When people think of the Czech Republic, Prague immediately comes to mind. And with good reason – Prague is one of the most beautiful cities in the world. However, there’s much more to the Czech Republic than just its major city. When you go, make sure to venture outside of Prague and see the surrounding area.
We approached the Czech border via Austria in a rental car (a Subaru, to be exact – the Sixt in Munich allegedly hands out BMWs like they’re going out of style, but they didn’t give one to us due to the risk of emblem/headlight theft in the Czech Republic). Upon crossing the border, it was akin to stepping into another world. The country is filled with large forests and stretches without any civilization in sight. Gone are the alpine landscapes with sheer mountains all around – it’s all about coniferous trees in the Czech Republic. It kind of looks like Maine, in some ways. That is, until you get to a town. The towns are still heavily influenced by the country’s Soviet era, where it was basically a puppet state of the USSR. There is a lot of block architecture (also known as “brutalist architecture“) in the more modern areas. After a bit of driving, however, a hidden gem emerges – Český Krumlov.

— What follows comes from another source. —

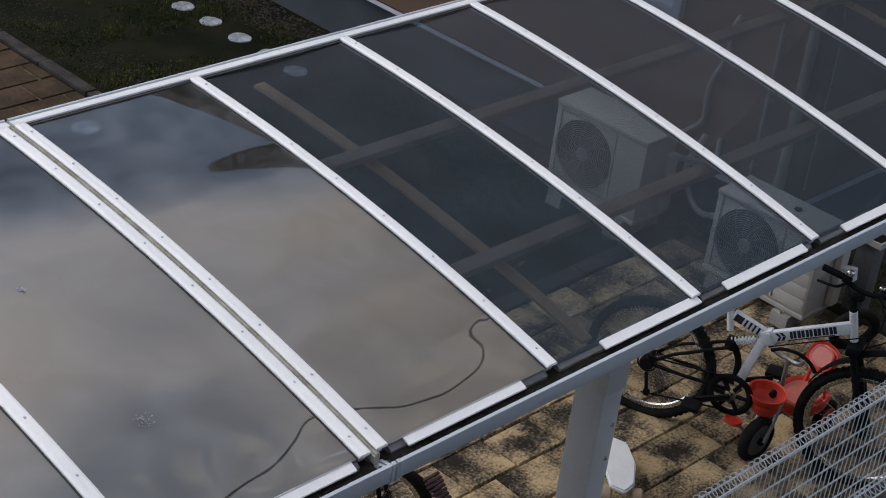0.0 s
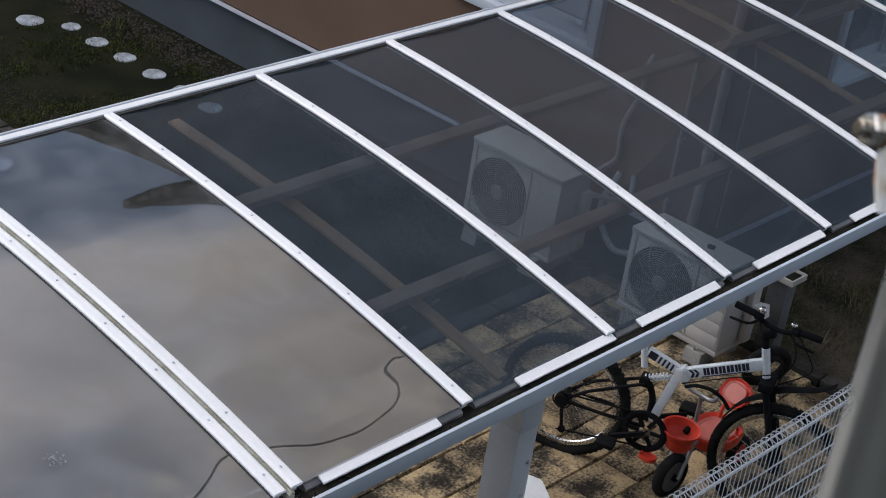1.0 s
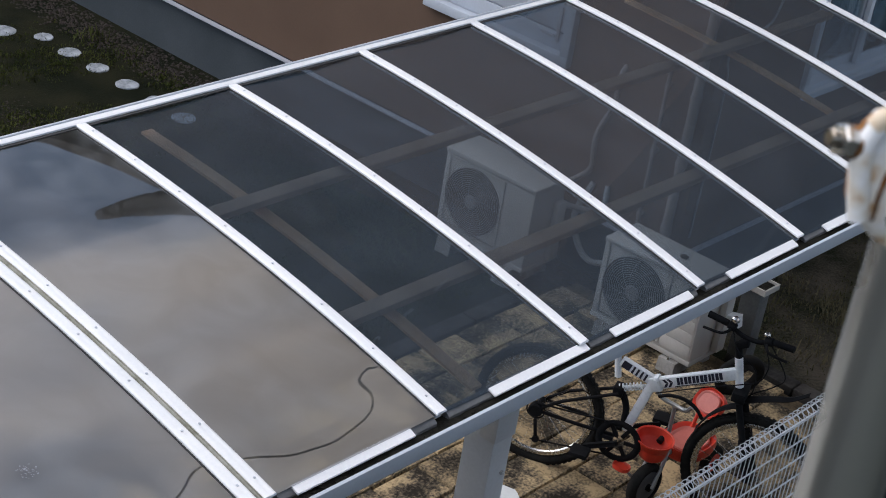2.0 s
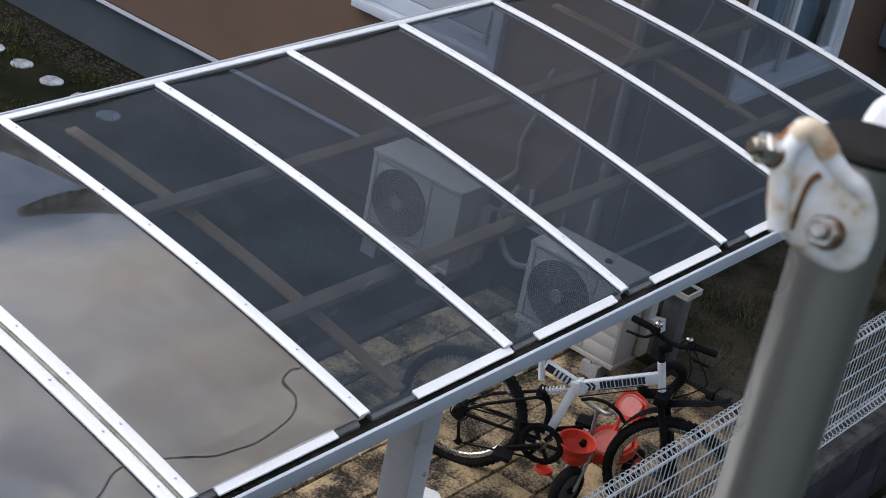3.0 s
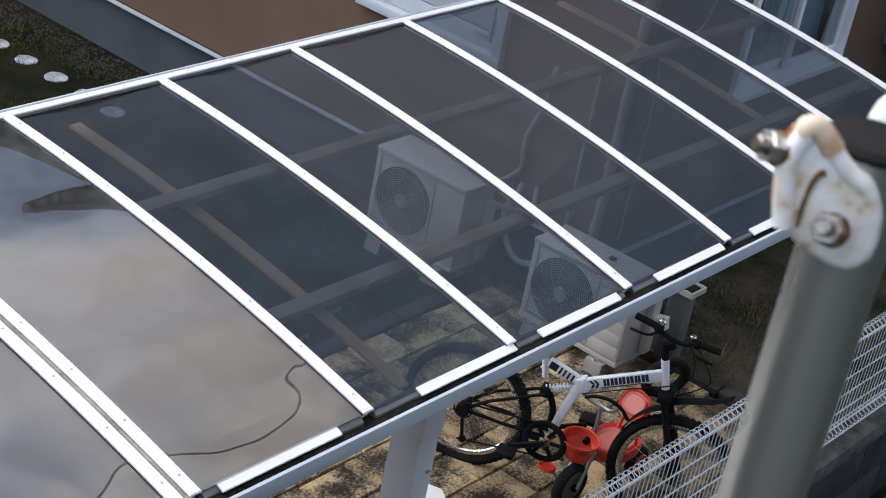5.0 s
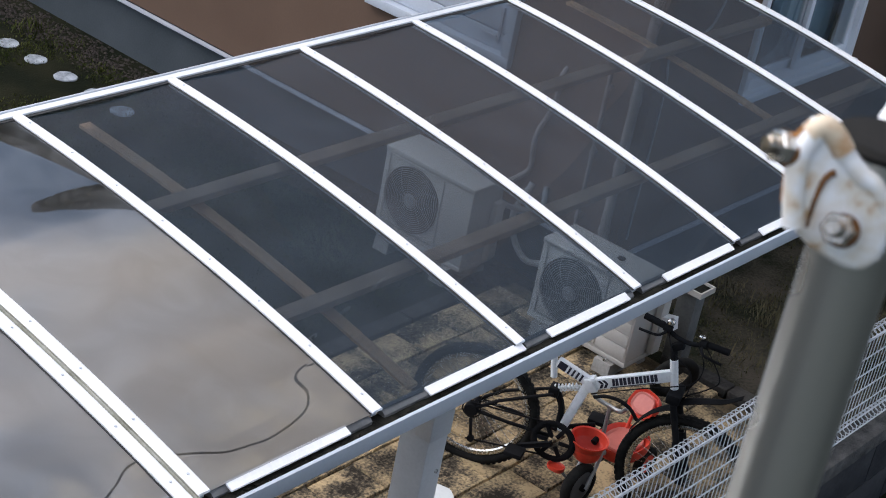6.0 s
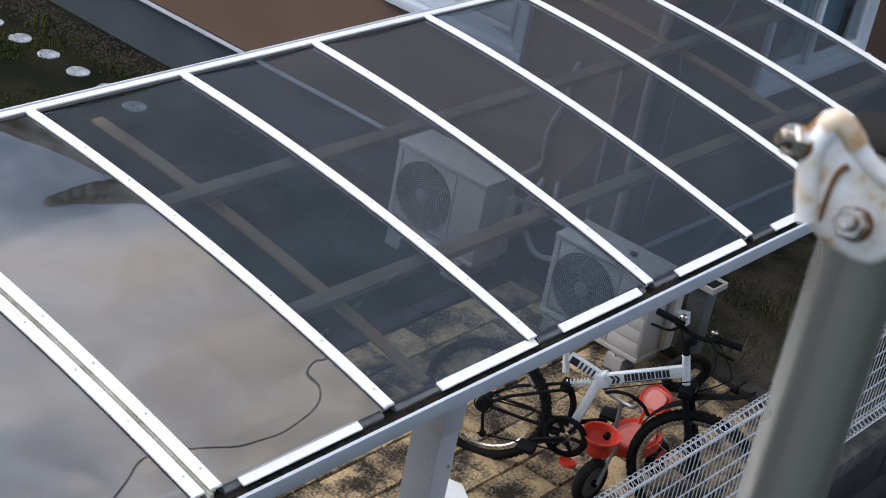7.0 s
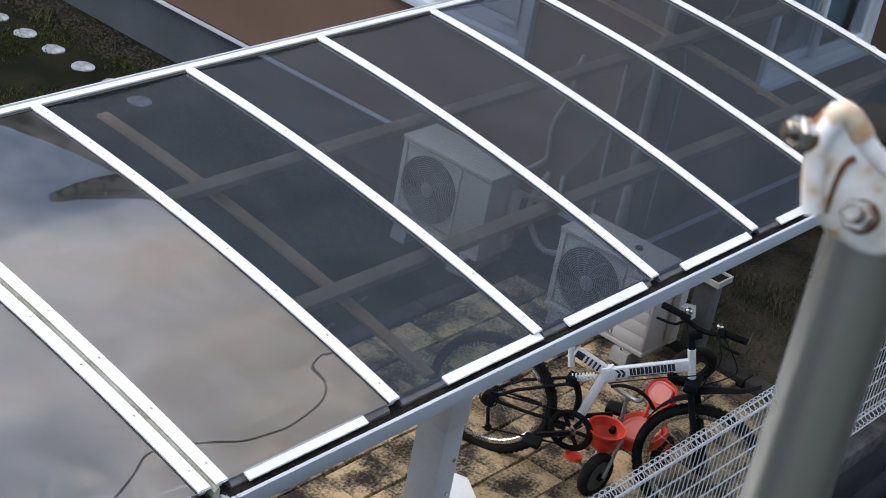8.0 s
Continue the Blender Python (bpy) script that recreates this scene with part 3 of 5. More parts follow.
for x0, x1, y0, y1, n in ((2.32, 3.95, 0.7, 7.5, 15000), (0.0, 2.1, 6.9, 9.0, 200)):
    for _ in range(n):
        x, y = rng.uniform(x0, x1), rng.uniform(y0, y1)
        if y > 4.3 and rng.random() < (y - 4.3) * 1.1:
            continue
        if noise.noise(Vector((x * 1.6, y * 1.6, 3.0))) > rng.uniform(-0.35, 0.40):
            tuft(x, y, rng.uniform(0.006, 0.020), 7, 0.022)
tuft(3.9, 4.75, 0.07, 60, 0.07)
tuft(3.95, 4.4, 0.05, 30, 0.06)
me = bpy.data.meshes.new("grass")
me.from_pydata(verts, [], faces)
me.materials.append(BLADE)
grass = new("grass", me)
tagged(grass, "sparse dark green moss and grass blades on the soil", "grass", kind="stuff")

verts, faces = [], []
for _ in range(6500):
    x, y = rng.uniform(4.25, 9.5), rng.uniform(-1.9, -0.15)
    if noise.noise(Vector((x * 1.9, y * 1.9, 3.0))) > rng.uniform(-0.45, 0.35):
        tuft(x, y, rng.uniform(0.008, 0.030), 7, 0.03)
for _ in range(34):
    tuft(rng.uniform(4.3, 5.8), rng.uniform(-1.7, -0.3), rng.uniform(0.04, 0.10), 18, 0.06)
me = bpy.data.meshes.new("dry_grass")
me.from_pydata(verts, [], faces)
me.materials.append(DRY_BLADE)
tagged(new("dry_grass", me), "thin dry brown-green grass on the soil beside the house", "grass", kind="stuff")

# shrub under the wall cabinet
shrub = thing("shrub", (7.25, -0.48, 0.0), "small dark evergreen shrub beside the brown wall", "shrub")
bm = bmesh.new()
for k in range(9):
    a = k * 2.4
    tube(bm, [(7.25, -0.48, 0.0), (7.25 + 0.12 * math.cos(a), -0.48 + 0.09 * math.sin(a), 0.4), (7.25 + 0.34 * math.cos(a), -0.48 + 0.24 * math.sin(a), 0.72 + 0.05 * (k % 4))], 0.010, 6, 0.004)
part("stems", bm, KERB, shrub)
verts, faces = [], []
for _ in range(2600):
    a, u = rng.uniform(0, 6.283), rng.uniform(0, 1) ** 0.5
    h = rng.uniform(0.12, 1.0)
    w = 0.46 * u * (0.55 + 0.6 * math.sin(min(1, h) * 2.6)) * (0.8 + 0.35 * noise.noise(Vector((math.cos(a) * 2, math.sin(a) * 2, h * 4))))
    c = Vector((w * math.cos(a), min(w * 0.72 * math.sin(a), 0.34), h))
    d1 = Vector((rng.gauss(0, 1), rng.gauss(0, 1), rng.gauss(0, 0.7))).normalized() * rng.uniform(0.018, 0.040)
    d2 = d1.cross(Vector((rng.gauss(0, 1), rng.gauss(0, 1), rng.gauss(0, 1)))).normalized() * d1.length * 0.45
    k = len(verts)
    verts.extend([c - d1, c + d2, c + d1, c - d2])
    faces.append((k, k + 1, k + 2, k + 3))
me = bpy.data.meshes.new("foliage")
me.from_pydata(verts, [], faces)
me.materials.append(LEAF)
fol = new("foliage", me)
fol.parent = shrub

# gravel strip by the foundation
verts, faces = [], []
def pebble(x, y, z, r, rng):
    k = len(verts)
    a0 = rng.uniform(0, 6.28)
    for i in range(5):
        a = a0 + i * 1.2566
        rr = r * rng.uniform(0.7, 1.2)
        verts.append((x + rr * math.cos(a), y + rr * math.sin(a), z))
    verts.append((x, y, z + r * rng.uniform(0.4, 0.9)))
    for i in range(5):
        faces.append((k + i, k + (i + 1) % 5, k + 5))
for _ in range(5200):
    pebble(rng.uniform(3.90, 4.21) - abs(rng.gauss(0, 0.07)), rng.uniform(0.0, 7.5), 0.0, rng.uniform(0.006, 0.018), rng)
for _ in range(1300):
    pebble(rng.uniform(2.3, 2.7) + abs(rng.gauss(0, 0.1)), rng.uniform(3.0, 5.5), 0.0, rng.uniform(0.004, 0.010), rng)
me = bpy.data.meshes.new("gravel")
me.from_pydata(verts, [], faces)
me.materials.append(GRAVEL)
tagged(new("gravel", me), "grey-brown gravel strip beside the house foundation", "gravel", kind="stuff")

for x, y, r in ((3.57, 3.37, 0.10), (3.59, 3.67, 0.095), (3.59, 3.98, 0.10), (3.59, 4.30, 0.097), (3.59, 4.61, 0.10), (3.60, 4.92, 0.085), (3.41, 5.15, 0.12), (1.88, 3.33, 0.11)):
    r *= 0.86
    bm = bmesh.new()
    k = 28
    ph = rng.uniform(0, 6)
    def rim(z, s):
        return [bm.verts.new((x + s * r * (1 + 0.035 * math.sin(3 * a + ph) + 0.02 * math.sin(7 * a + ph)) * math.cos(a), y + s * r * (1 + 0.035 * math.sin(3 * a + ph) + 0.02 * math.sin(7 * a + ph)) * math.sin(a), z)) for a in [6.28318 * i / k for i in range(k)]]
    z0 = 0.034 if x < 2 else 0.0
    rows = [rim(z0, 0.95), rim(z0 + 0.004, 0.95), rim(z0 + 0.008, 0.90)]
    for a, b in zip(rows, rows[1:]):
        for i in range(k):
            bm.faces.new((a[i], a[(i + 1) % k], b[(i + 1) % k], b[i]))
    bm.faces.new(rows[-1])
    solid("stepping_stone", bm, STONE, "round pale stepping stone set in mossy soil" if x > 2 else "round pale stepping stone lying on the brown paving", "stepping stone", group="stepping stones")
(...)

Český Krumlov was founded in the late 13th century. Built around the serpentine Vltava River (the same river that runs through Prague, two hours to the north), Český Krumlov maintains its medieval charm. Its centerpiece is its castle, which is unusually large for a town of Český Krumlov’s size. The town’s population is only 14,000, but the castle is quite grand for Czech standards.
We were only in Český Krumlov for about 36 hours, and it was a bit overcast with some occasional rain at that. Despite imperfect weather, the town was still quite charming. Due to the fact that it was a chilly April day, the streets were generally empty, which allowed us to roam around without much interruption. We enjoyed the medieval architecture, cheap Czech beer (about $1.50-2 per liter), and local fare. One of my favorite Český Krumlov memories was stopping at Krcma v Satlavske Ulici, a local restaurant. The cave-like dining room is centered around the open fire that the chef cooks on. The chef, naturally, was an imposing man with a beard who spoke very little English in short grunts. He seemed like a gruff dude. However, when we asked him to take a photo of us at the table, he became an artist, directing us to pose in different ways and encouraging us in broken English to “look natural.” On top of the great local hospitality, the food was outstanding.
So whether you’re looking for a fantastic day trip from Prague or you’d like to spend a few days (recommended), put Český Krumlov on your must-see list.